As the Delta variant surges, few words can underscore what we as a physician community are grappling with. We struggle to make sense of humanity around us. As physicians, we trust and believe science. We understand the data. For us, the answer seems simple and obvious: just get vaccinated! Yet, we are dealing with a population unwilling to believe what we are saying, or even to listen. As a result, our health care system is on the brink of buckling under the weight of yet a fourth wave of COVID-19 patients.

As fellow physicians, I know you have tried, in vain, to convince your patients. You have tried to reason with them. You have tried without success to show them the overwhelming evidence that getting vaccinated is not only safe, but essential if they want the best chance of surviving COVID-19. You have tried to help your patients understand that we all must be vaccinated if we are to curtail the spread of disease and come out of this pandemic alive and intact as a society.

But in many cases, no amount of reasoning, data, patience, listening, or empathy seems to make a difference. Even when we take the time to slow down, really listen, and ask our patients, “What is it that you are most fearful of?”, when we offer the compassion that we vowed to give our patients as we entered this profession, we fail to produce change or understanding.

I have witnessed countless colleagues and fellow physicians struggle with the anger, emotional exhaustion, and deep frustration over these questions: Why won’t people just get vaccinated? Why are they choosing to possibly die or infect someone else who can’t be vaccinated—perhaps children who could die from COVID—rather than just get the vaccine? Don’t people see that our health care system and workers are about to break, because people continue to refuse to be vaccinated?

Why?

We may never fully understand why, because the origin of this fear and mistrust is so deeply emotional, and irrational—and so innately human.

As physicians, we are experts in the safest and best courses of prevention and treatment of illness, not only for our patients, but for our communities. So, it feels like such a defeat when patient after patient, and parent after parent, refuses to be vaccinated, no matter how much compassion, empathy, and love we offer as their trusted physicians, family members, or friends. If we are not able to reassure our patients, what can we as physicians do instead?
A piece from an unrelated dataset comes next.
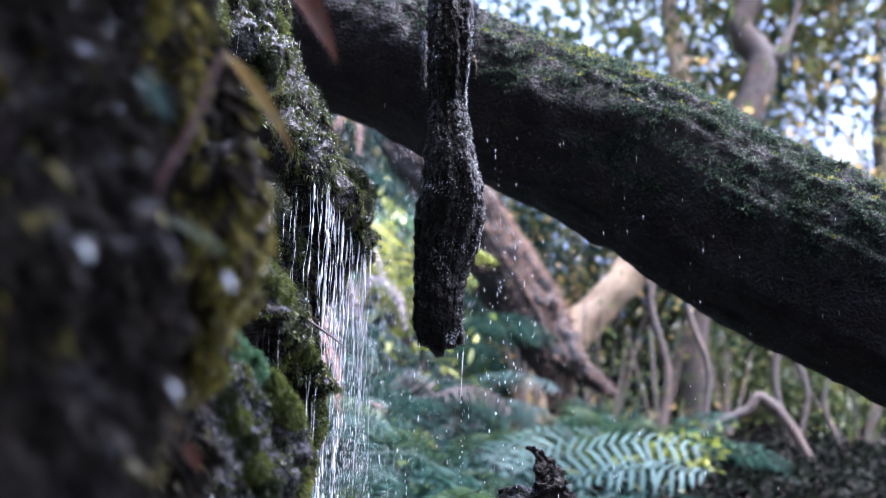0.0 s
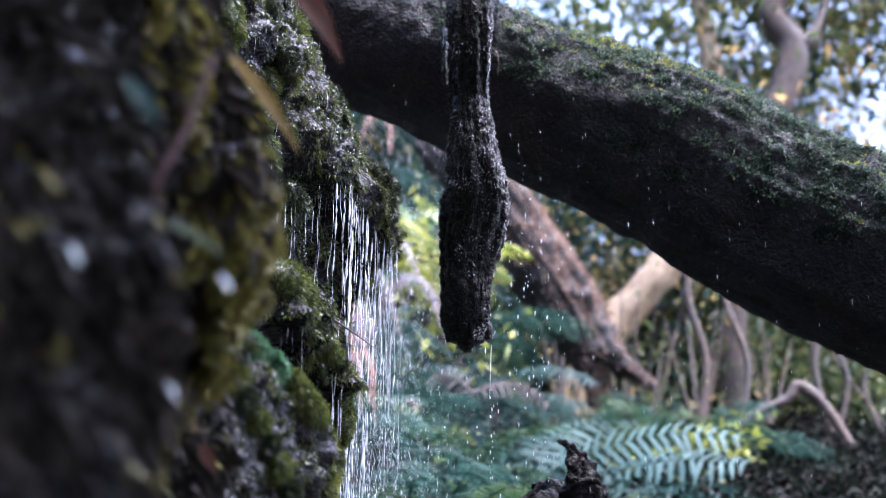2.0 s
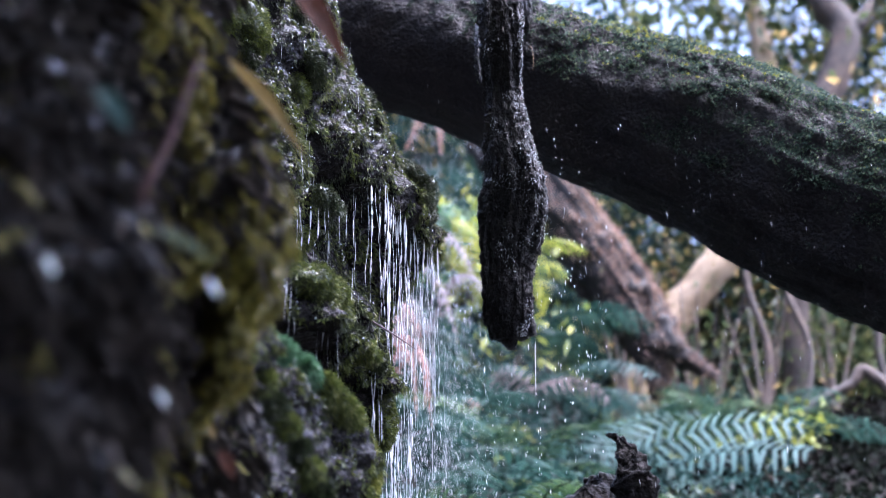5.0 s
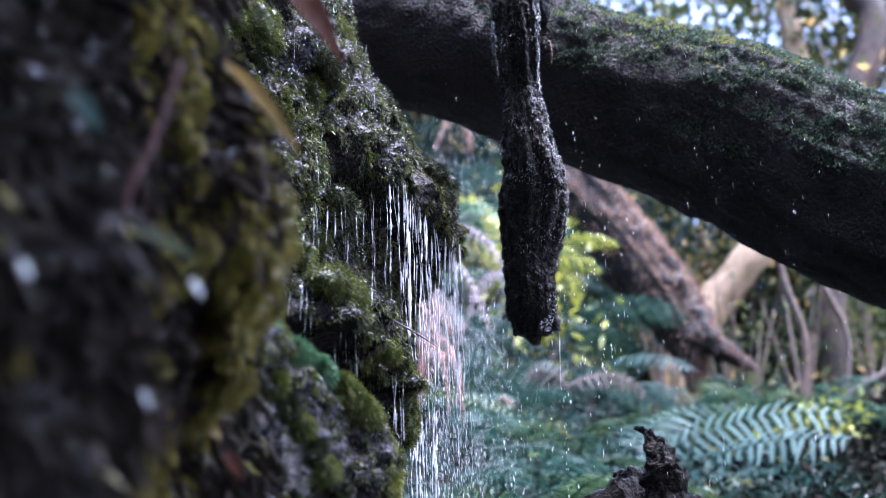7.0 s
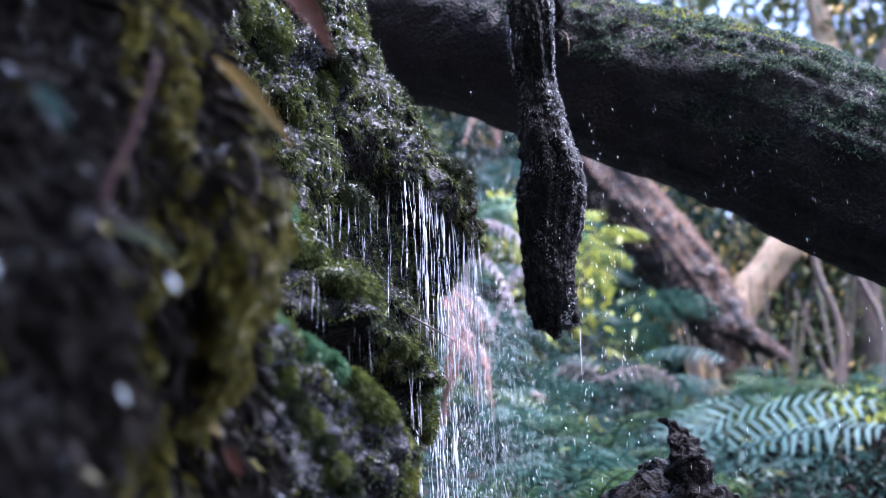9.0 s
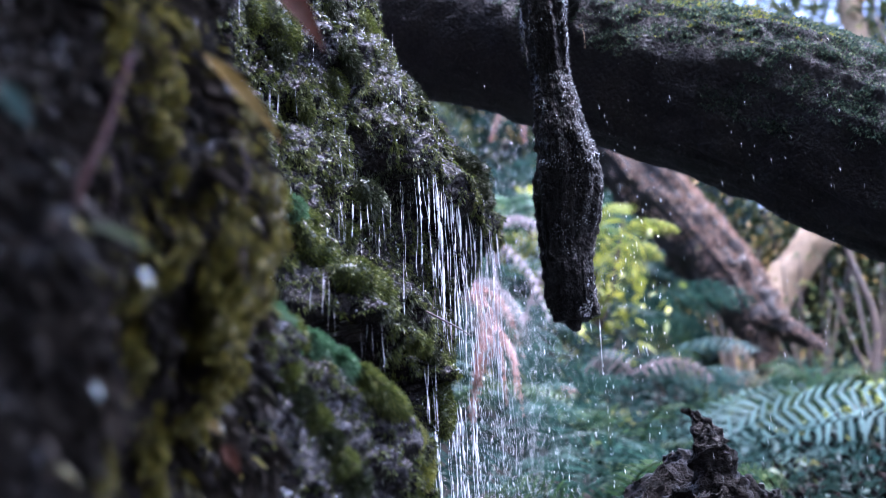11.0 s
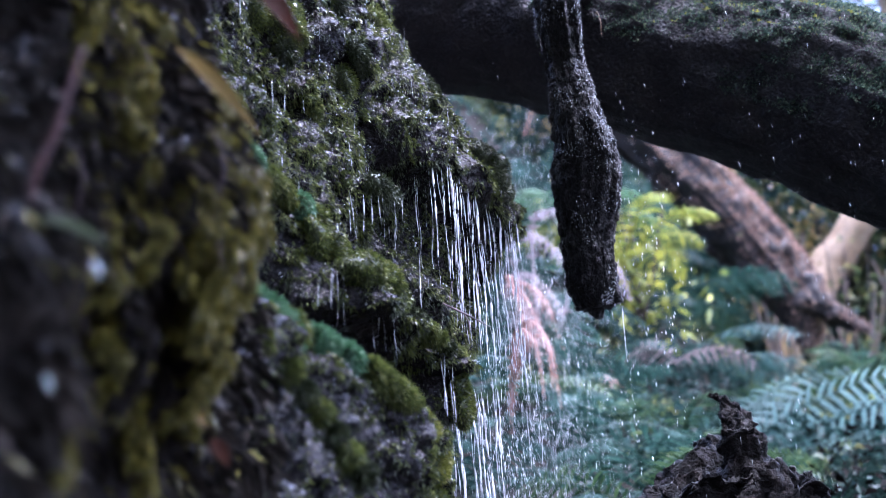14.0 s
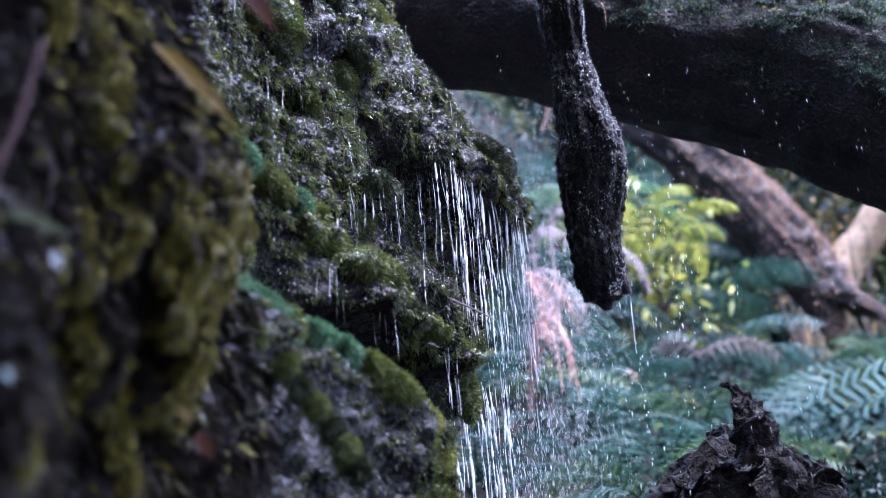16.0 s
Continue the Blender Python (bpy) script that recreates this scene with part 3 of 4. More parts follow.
stalk = thing("fern_stalk", "pinkish bare fern stalk with one small leaf", "fern", (-0.12, 1.4, 1.78), "")
v, f = limb([(-0.132, 1.43, 1.765, 0.004), (-0.118, 1.40, 1.81, 0.0036), (-0.098, 1.40, 1.861, 0.0032), (-0.077, 1.40, 1.937, 0.0026)], 20, 8, 0.1, 60)
part("stem", mesh_of("stem", v, f, M_TWIG), stalk)
v, f = blade((-0.125, 1.405, 1.785), (0.9, 0.1, -0.25), (0.2, -0.6, 0.7), 0.075, 0.022)
part("leaf", mesh_of("leaf", v, f, M_STALKLEAF), stalk)
for base, way, nor, ln, wd, m, label in (
    ((-0.112, 1.84, 2.355), (0.62, 0.02, -0.78), (0.4, -0.8, 0.4), 0.155, 0.040, M_REDLEAF, "rusty red drooping leaf on the rock"),
    ((-0.155, 1.79, 2.197), (0.66, 0.12, -0.70), (0.3, -0.8, 0.5), 0.148, 0.024, M_GOLDLEAF, "yellowing drooping leaf on the near rock"),
    ((-0.124, 1.215, 1.667), (0.43, -0.46, -0.77), (0.53, -0.57, 0.63), 0.030, 0.0066, M_WETLEAF, "glossy wet leaf shining on the near rock"),
    ((-0.056, 1.39, 1.726), (0.43, -0.46, -0.77), (0.53, -0.57, 0.63), 0.029, 0.0063, M_WETLEAF, "glossy wet leaf shining on the near rock"),
    ((-0.088, 1.38, 1.630), (0.43, -0.46, -0.77), (0.53, -0.57, 0.63), 0.026, 0.0056, M_WETLEAF, "glossy wet leaf shining on the near rock"),
    ((-0.219, 1.609, 2.008), (0.43, -0.46, -0.77), (0.53, -0.57, 0.63), 0.018, 0.0070, M_WETLEAF, "small wet leaf shining on the near rock"),
    ((-0.094, 1.2, 1.792), (0.62, 0.0, -0.78), (0.2, -0.8, 0.5), 0.045, 0.016, M_FERNBIG, "pale wet leaf hanging on the near rock"),
    ((-0.20, 1.5, 1.71), (0.3, 0.0, -0.9), (0.2, -0.8, 0.5), 0.06, 0.02, M_FERNBIG, "pale wet leaf hanging on the near rock"),
    ((-0.195, 2.0, 1.80), (0.5, 0.0, -0.8), (0.3, -0.8, 0.4), 0.04, 0.02, M_REDLEAF, "rusty fallen leaf caught on the near rock"),
    ((-0.225, 2.0, 1.84), (0.6, 0.0, -0.5), (0.3, -0.7, 0.6), 0.035, 0.02, M_GOLDLEAF, "yellow leaf caught on the near rock"),
):
    v, f = blade(base, way, nor, ln, wd, 0.03 if m is M_WETLEAF else 0.2)
    tagged(new("leaf", mesh_of("leaf", v, f, m)), label, "leaf", "leaves on the near rock")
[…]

And how can we possibly go on, continuing to care for patients who refuse available medical intervention not only for themselves, but for the sake of the safety of others? How can we reconcile this for ourselves?

I see colleagues taking on this issue as their own personal mission, their burden to bear. And failing. They are worn out, weary, exhausted, and done. They feel ready to give up on humanity, and on our profession. To my colleagues: I hear you. I feel this deep anger and frustration. I feel the disbelief. I am here to witness, reflect, and consider what we might do not only for others in this world, but for ourselves as physicians.

What has given me peace is the knowledge that I cannot possibly save or help everyone. That we cannot possibly save or help everyone, no matter how much we want to and are deeply motivated and driven to. Perhaps understanding this is how I can keep going, taking care of end-stage pediatric oncology patients.

As Dr. Orloff says, “We must give others the dignity of their own path.”

This is a reminder not only of giving others the grace to choose and to live their own lives, but a reminder that we must also give ourselves the same grace. We must give ourselves the grace to do what we need for ourselves and to live our own path as physicians. Allowing grace also means that we cannot save everyone. Not everything is our burden to bear. Not everything is our responsibility. Not everything is our job to do. How could we survive in this profession if it were?

We must take care of ourselves and our own internal experience before we can take care of or help anyone else. This is the most basic and necessary of boundaries. We must hold this boundary, so that we can continue to do the work we felt called to do from the very beginning: to heal those who are willing to let us heal them.

We cannot save everyone around us. But we can lead by example. And we can save ourselves.